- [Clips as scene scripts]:
========================================
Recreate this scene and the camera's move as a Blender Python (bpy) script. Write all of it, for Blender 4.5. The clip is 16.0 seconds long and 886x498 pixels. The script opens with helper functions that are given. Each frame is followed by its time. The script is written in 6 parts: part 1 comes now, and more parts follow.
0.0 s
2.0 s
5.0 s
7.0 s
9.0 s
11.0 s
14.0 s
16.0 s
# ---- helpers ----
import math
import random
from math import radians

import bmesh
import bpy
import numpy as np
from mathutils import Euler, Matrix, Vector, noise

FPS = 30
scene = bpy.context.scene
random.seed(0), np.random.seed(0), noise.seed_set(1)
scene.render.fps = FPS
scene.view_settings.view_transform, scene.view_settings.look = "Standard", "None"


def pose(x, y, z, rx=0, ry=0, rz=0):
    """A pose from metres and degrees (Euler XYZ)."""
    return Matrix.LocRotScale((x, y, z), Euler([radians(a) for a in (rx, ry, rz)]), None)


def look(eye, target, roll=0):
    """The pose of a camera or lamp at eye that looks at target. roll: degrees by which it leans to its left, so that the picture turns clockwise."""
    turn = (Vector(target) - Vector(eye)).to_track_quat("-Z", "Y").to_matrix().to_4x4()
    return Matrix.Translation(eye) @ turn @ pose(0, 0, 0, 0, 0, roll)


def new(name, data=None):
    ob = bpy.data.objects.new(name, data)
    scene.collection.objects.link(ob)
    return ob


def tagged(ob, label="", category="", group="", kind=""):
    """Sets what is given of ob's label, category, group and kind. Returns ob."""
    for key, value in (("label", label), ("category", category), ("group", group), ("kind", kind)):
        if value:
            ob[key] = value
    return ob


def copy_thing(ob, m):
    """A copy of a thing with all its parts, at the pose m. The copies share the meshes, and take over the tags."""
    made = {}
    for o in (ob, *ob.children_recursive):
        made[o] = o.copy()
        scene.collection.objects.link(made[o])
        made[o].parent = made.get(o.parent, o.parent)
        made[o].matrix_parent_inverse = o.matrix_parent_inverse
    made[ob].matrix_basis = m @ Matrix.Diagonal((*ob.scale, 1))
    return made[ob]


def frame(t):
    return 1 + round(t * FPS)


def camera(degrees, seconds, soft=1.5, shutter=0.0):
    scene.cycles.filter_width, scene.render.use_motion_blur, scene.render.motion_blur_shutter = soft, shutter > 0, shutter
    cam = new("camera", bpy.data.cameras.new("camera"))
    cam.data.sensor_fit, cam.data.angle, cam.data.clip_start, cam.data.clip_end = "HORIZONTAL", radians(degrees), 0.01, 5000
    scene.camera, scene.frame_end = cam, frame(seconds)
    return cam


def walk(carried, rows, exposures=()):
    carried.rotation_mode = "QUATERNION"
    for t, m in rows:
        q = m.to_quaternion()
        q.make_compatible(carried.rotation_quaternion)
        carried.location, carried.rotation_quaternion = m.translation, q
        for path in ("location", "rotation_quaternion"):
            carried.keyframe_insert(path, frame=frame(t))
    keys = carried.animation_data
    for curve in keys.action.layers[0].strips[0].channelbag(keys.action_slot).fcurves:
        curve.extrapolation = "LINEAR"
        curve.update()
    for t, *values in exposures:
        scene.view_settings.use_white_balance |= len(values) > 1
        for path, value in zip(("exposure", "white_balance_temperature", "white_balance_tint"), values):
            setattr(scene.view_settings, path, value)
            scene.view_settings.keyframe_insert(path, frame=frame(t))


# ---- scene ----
========================================
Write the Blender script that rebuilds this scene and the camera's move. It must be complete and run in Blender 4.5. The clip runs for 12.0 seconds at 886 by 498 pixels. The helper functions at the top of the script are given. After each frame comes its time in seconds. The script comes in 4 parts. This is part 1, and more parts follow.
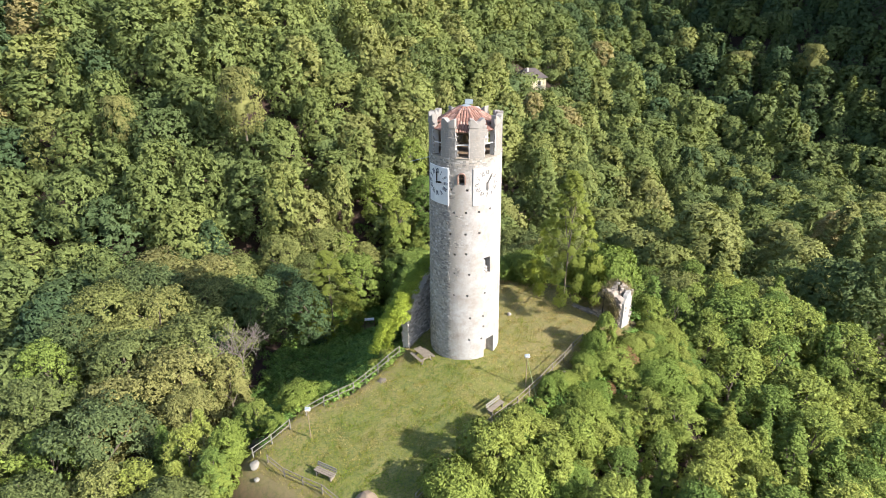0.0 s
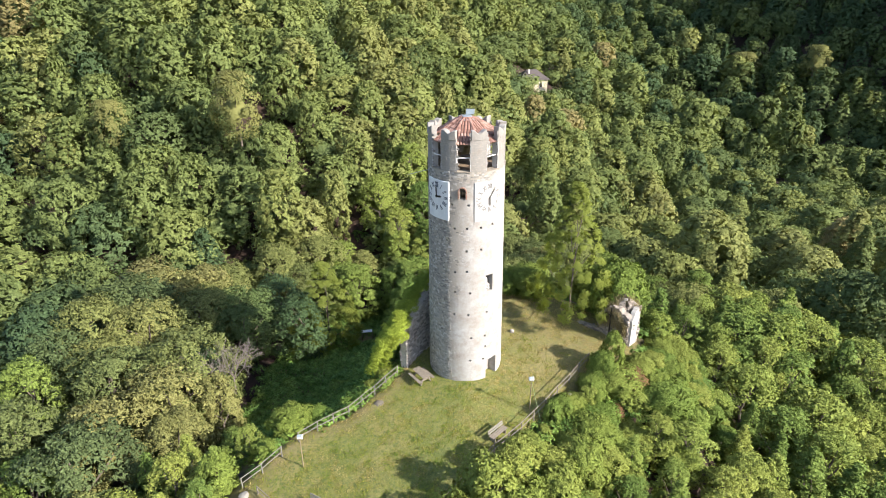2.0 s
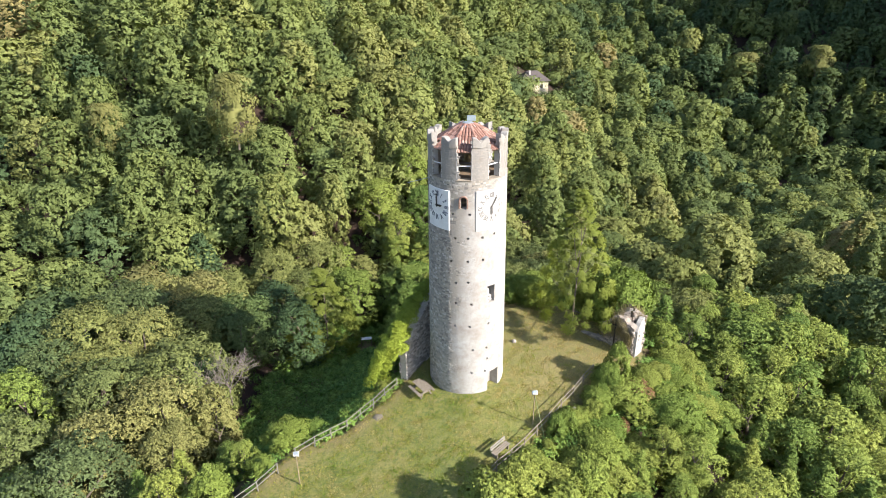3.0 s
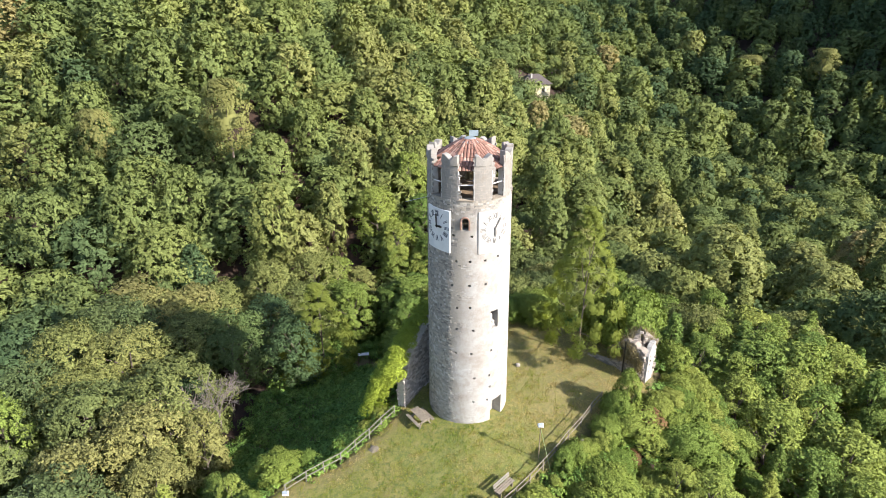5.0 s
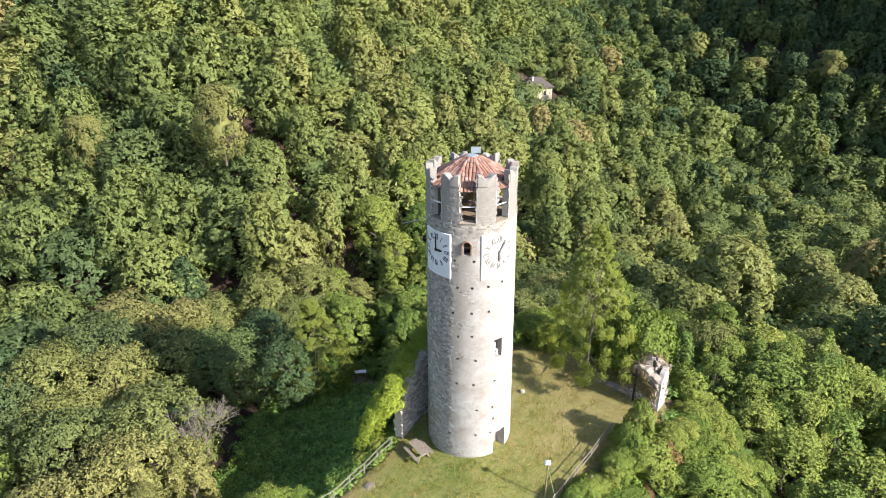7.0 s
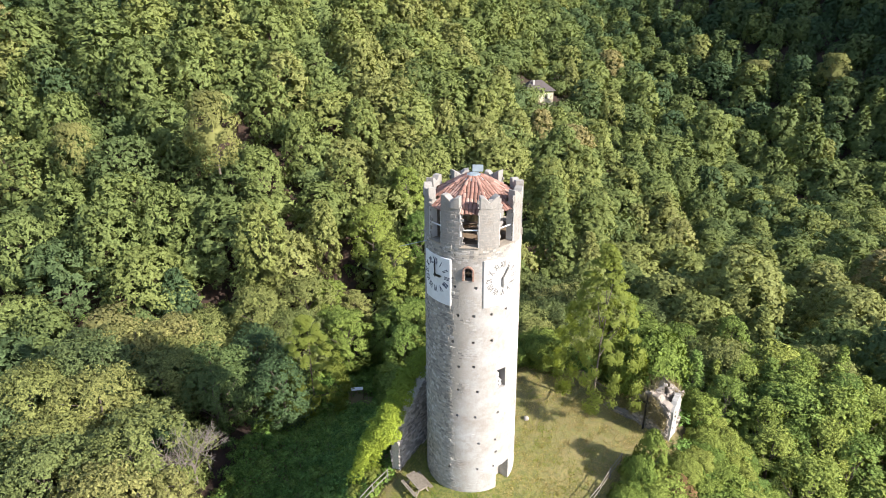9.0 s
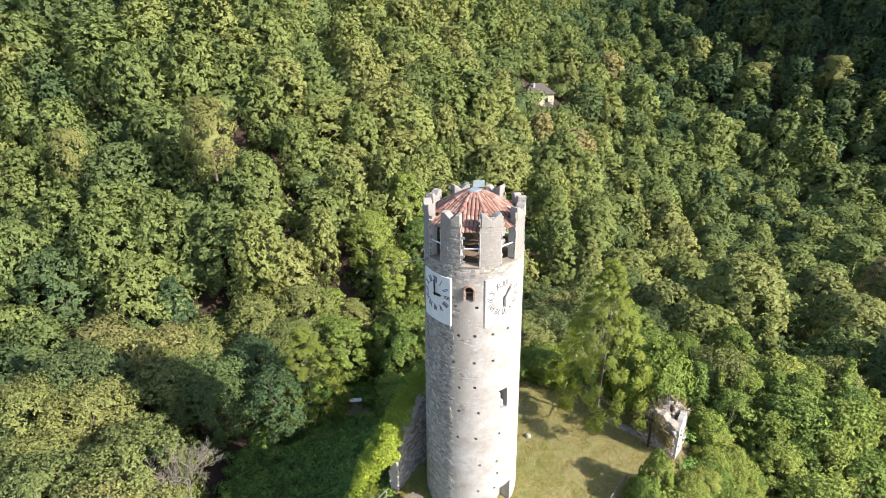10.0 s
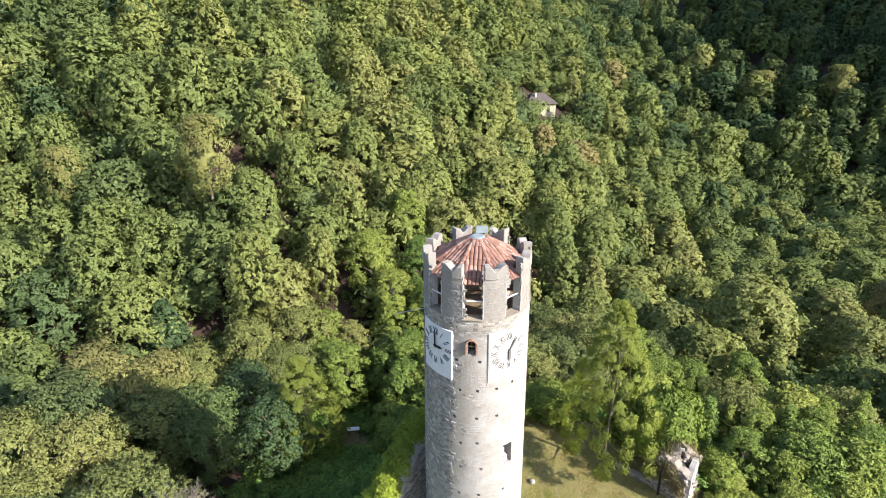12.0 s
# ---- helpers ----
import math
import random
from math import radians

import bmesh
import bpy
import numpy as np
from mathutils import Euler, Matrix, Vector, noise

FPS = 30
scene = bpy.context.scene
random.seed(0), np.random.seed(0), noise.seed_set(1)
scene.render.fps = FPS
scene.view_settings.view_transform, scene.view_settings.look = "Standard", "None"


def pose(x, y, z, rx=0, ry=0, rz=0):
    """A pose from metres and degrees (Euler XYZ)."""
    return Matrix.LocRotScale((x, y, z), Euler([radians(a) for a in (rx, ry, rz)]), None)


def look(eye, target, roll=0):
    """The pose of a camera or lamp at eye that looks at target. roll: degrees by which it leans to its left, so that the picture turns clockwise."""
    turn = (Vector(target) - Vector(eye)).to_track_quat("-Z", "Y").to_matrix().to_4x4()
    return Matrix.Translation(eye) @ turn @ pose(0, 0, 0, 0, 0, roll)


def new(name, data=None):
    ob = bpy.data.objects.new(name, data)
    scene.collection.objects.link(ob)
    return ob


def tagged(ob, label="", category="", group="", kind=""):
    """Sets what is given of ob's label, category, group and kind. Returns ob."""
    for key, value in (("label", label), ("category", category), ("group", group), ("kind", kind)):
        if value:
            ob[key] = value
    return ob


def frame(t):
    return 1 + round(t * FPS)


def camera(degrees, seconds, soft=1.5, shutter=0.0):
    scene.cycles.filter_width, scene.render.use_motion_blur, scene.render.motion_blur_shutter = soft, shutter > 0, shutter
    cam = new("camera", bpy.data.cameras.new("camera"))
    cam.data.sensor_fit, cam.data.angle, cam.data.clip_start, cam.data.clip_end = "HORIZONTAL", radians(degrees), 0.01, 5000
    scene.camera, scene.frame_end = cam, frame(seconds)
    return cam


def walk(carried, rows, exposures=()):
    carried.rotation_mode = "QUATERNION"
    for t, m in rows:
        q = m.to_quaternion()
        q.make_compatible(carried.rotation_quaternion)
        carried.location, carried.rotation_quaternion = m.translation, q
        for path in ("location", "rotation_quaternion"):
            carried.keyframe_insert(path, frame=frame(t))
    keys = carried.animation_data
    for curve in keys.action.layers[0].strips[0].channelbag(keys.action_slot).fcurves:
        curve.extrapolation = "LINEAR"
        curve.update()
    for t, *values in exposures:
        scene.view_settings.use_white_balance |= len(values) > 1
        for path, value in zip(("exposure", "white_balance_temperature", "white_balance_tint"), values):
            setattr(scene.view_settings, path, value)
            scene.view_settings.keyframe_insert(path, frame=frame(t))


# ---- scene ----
========================================
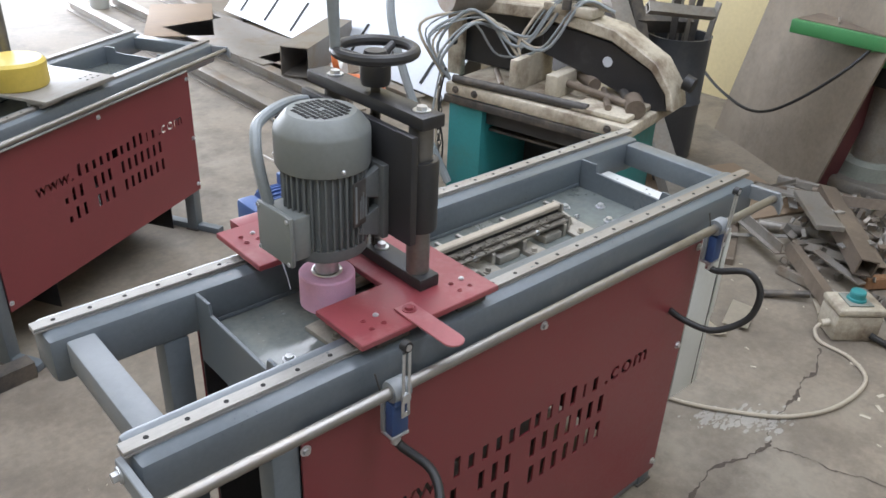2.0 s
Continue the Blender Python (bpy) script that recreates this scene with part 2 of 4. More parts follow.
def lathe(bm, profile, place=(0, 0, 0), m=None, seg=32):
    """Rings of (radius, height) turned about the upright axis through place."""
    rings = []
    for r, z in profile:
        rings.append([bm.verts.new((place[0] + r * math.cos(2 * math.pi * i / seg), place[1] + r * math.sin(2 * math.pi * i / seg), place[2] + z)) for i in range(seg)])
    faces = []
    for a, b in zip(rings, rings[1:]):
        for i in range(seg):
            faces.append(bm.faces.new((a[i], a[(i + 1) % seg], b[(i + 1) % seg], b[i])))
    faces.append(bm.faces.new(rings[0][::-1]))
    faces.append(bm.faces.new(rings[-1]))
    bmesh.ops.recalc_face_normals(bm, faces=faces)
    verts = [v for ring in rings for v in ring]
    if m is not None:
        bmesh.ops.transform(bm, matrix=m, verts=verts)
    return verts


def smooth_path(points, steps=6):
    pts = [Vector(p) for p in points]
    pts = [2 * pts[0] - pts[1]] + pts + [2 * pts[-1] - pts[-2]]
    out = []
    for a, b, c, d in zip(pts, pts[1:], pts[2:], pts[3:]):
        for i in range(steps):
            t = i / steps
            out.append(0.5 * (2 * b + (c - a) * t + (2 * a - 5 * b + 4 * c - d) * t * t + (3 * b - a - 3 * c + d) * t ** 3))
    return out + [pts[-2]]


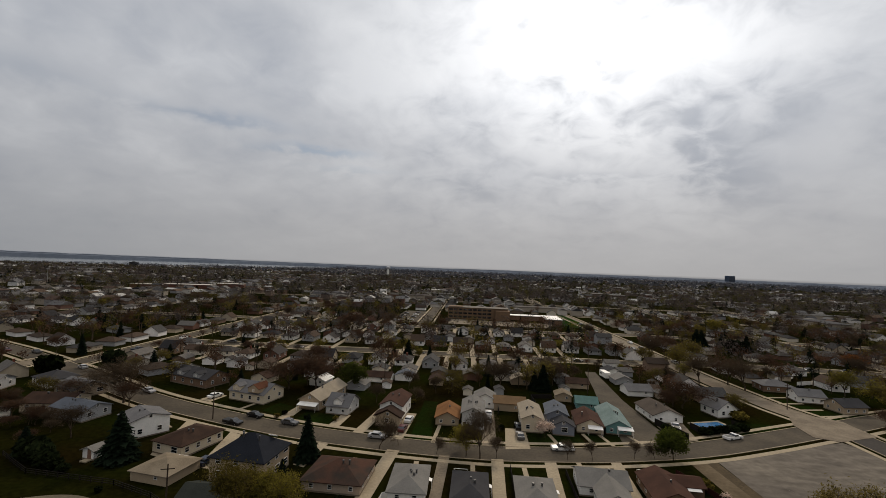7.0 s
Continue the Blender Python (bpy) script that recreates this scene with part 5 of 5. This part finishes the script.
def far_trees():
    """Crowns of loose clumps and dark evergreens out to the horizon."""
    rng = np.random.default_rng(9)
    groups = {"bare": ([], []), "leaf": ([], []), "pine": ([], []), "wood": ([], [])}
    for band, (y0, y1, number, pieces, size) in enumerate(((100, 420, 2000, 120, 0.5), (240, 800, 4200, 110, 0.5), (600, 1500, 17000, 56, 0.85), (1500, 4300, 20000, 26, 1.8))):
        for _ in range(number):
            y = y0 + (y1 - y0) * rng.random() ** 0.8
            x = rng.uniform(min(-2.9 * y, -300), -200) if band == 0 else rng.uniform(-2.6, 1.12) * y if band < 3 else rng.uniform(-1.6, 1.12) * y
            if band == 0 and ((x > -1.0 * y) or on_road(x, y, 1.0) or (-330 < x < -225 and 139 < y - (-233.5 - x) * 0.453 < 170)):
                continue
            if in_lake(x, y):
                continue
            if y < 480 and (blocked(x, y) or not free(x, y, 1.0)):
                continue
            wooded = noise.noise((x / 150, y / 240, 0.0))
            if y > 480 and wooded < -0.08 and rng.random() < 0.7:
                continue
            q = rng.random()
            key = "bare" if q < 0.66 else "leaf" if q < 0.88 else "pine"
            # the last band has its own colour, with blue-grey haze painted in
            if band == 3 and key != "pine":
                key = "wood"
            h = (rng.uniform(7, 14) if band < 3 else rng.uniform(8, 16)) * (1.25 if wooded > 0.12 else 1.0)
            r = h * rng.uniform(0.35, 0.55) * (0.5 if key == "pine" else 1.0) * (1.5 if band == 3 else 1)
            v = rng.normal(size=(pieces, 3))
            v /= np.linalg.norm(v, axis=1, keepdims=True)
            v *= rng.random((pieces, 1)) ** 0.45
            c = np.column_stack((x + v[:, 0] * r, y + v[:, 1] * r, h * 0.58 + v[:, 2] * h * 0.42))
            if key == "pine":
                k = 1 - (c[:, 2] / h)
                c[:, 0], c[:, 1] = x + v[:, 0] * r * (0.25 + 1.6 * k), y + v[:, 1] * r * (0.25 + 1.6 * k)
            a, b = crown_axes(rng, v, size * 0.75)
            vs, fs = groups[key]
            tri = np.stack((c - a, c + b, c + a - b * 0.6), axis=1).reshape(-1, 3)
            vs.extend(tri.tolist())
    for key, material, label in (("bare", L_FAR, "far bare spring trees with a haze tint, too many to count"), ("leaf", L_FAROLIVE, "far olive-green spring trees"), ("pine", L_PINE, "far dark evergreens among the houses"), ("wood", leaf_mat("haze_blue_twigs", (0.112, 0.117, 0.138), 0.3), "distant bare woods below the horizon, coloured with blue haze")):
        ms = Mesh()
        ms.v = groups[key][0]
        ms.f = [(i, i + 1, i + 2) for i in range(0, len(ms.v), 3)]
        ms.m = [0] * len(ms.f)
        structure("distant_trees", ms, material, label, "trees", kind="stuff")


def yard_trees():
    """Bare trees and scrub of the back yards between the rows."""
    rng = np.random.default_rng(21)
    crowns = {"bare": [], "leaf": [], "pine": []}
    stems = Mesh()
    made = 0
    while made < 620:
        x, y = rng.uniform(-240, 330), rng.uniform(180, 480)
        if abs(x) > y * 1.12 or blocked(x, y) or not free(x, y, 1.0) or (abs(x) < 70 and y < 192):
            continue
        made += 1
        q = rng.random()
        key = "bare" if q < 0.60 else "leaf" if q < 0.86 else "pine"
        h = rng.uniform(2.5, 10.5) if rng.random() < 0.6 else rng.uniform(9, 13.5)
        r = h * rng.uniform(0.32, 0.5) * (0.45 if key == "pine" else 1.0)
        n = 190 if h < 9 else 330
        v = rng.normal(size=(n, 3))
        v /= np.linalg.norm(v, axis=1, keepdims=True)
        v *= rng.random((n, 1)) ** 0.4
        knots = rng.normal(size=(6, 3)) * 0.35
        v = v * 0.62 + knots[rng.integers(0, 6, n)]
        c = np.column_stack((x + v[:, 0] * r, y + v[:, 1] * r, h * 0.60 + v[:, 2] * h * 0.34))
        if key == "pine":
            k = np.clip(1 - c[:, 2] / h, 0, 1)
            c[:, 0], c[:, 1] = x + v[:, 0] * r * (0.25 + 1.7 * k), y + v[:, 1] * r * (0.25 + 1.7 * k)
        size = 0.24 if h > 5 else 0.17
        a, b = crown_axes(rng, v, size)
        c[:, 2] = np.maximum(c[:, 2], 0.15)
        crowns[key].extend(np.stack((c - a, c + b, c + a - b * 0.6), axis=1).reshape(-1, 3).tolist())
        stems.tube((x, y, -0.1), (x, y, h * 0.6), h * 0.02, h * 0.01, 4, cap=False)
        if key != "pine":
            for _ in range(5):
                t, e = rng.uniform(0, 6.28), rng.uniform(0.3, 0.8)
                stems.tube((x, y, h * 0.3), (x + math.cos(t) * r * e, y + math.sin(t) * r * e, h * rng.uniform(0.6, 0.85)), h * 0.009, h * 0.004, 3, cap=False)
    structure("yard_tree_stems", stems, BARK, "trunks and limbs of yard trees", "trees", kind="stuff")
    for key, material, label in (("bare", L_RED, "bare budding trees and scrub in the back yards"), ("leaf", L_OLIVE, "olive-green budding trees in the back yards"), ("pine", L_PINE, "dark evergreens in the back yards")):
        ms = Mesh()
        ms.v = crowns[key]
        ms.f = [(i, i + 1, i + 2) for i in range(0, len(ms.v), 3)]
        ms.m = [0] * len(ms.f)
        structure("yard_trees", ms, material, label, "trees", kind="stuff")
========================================
- [Exercise goal]:
Find the lines containing "made" and pull them out.

- [Answer to this exercise]:
    made = {}
        made[o] = o.copy()
        scene.collection.objects.link(made[o])
        made[o].parent = made.get(o.parent, o.parent)
        made[o].matrix_parent_inverse = o.matrix_parent_inverse
    made[ob].matrix_basis = m @ Matrix.Diagonal((*ob.scale, 1))
    return made[ob]
    made = 0
    while made < 620:
        made += 1